See Page XX: Shy Players and GUMSHOE

A column about roleplaying

by Robin D. Laws

Having appeared on GM advice panels for lots of years, I’m always on the alert for changes in the types of questions audience members put forward.

These can vary quite a bit depending on the convention. An expensive destination show like Gen Con, or one directed to an ultra-dedicated community like The Kraken will feature challenging, graduate-level questions. At shows where local folks can walk on in to plunk down their admission fee the questions, questions tend to reflect the concerns of newer players—and thus the direction we might be headed in as tastes and experiences change.

This might be anecdotal or a blip in the radarsphere, but lately I’ve noticed a shift from the previous classic question to a new one.

The old question is “How do I deal with the overbearing player in my group?”

Now I’m hearing a lot more, “How do I draw out the shy player in my group?”

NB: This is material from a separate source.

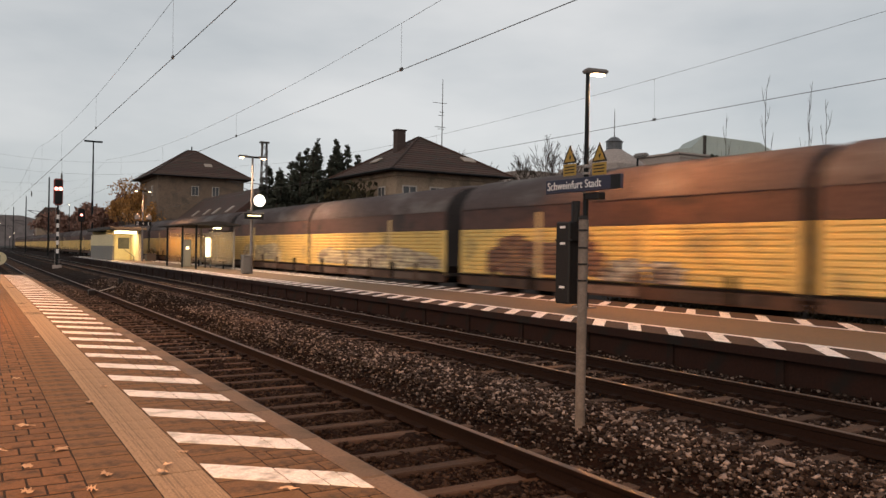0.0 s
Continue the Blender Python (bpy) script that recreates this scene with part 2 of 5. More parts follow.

I’ve heard the second one over the years too, but the balance has shifted.

Whether this presages a new wonderful generation with heightened sensitivity or not is a sociological question that could spawn a hot take full of groundless generalizations. Instead let’s instead look at that evergreen RPG question.

My basic answer, going all the way back to Robin’s Laws of Good Gamemastering, has been to recognize that many players who seem to under-participate actually like it that way. They prefer to sit back and quasi-spectate and aren’t waiting for you to coax them into the open. Maybe they don’t contribute as many ideas, strategies or brilliant character moments as the more outgoing group members, but they contribute all the same. Maybe they drive other players to game, supply the snacks, or just add to the social atmosphere in an indefinable but necessary way. They provide the social glue that makes quorum possible week in and week out.

In a D&D game, you can give the casual player a straightforward PC to play and tell him when to roll when he needs to. Cough, cough, human fighter, cough.

Investigative play, which dominates all GUMSHOE games, requires more participation. Even so, there are ways to decrease the burden on players who take a backseat by choice.

For a shy player, the most pressuring element of a GUMSHOE game is not the demons of The Esoterrorists, cultists of Trail of Cthulhu, or vampires of Night’s Black Agents. It’s the need to converse at length with possibly hostile people and wrest information from them.

When ensuring that all players get to take point in an interview scene of their own, you might wait for the shy player to step forward and volunteer for a particular encounter. If they don’t, don’t force it on them. Allow them to lob supplementary questions into interviews conducted by other players, even when their PCs aren’t literally present. And if they remain content to sit back and watch interviews without doing that either, this is also fine.

A semi-retiring player may be happy to interview less intimidating witnesses. You might make sure your scenario includes someone the player can talk to without fearing that they’re going to make a mistake or get the group in trouble. When introducing low-stress witnesses into the story, make a point of describing them in a way that puts the player at ease. If the player does choose to pick a tough or tricky suspect to talk to, dial back your portrayal, injecting less stress into the exchange than you would for a player who gives as good as she gets.

A GUMSHOE scenario usually assumes that the PCs are, taken together, experts in any field they need to understand to piece together the mystery. Still, building in a friendly expert for the less aggressive player to interact with may help the flow of your session.

A cooperative witness needn’t oversimplify the mystery. The group still has to interpret the information witnesses supply, even when given without resistance. (A shy player could be just as flustered by an overly forthcoming GMC as a withholding one, so take care not to bowl them over with a gusher of info and details.)

Casual players may prefer spotlight moments allowing them to interact with impersonal obstacles.

Technical investigative abilities suit shy players well. They can go off to the lab to run tests while the extroverted players interview suspects.

Academic investigative abilities, the things that their characters already know, remember, or can research, allow you to portray shy players’ characters as gaining clues for the group without fraught interaction.

If interaction in particular and not the spotlight in general hangs them up, you might build in moments for shy players to shine while using general abilities. These players often enjoy playing stealthy types, so this may be as simple as creating a place for them to sneak into and out of.

Players who don’t like tension can be guided toward supportive general abilities:

  • First Aid lets them patch up other group members after they go out and take the risks.
  • With Preparedness, they can open up their packs to pull out the piece of equipment that saves the day.
  • With Piloting they can swoop in to rescue the rest of the party as the shoggoths charge down the ice field.
  • Systems Repair has them turbocharging the spaceship’s engine for a surprise escape from the magnetic field while the rest of the group antagonizes enemies on the planet below.

Ultimately every shy player is cautious in a distinct, individual way. If your shy person does perk up and show a special interest in a facet of play, build more of that into future games.

But if they want to remain in their shells, respect that. For some, it’s the place where clams are happiest.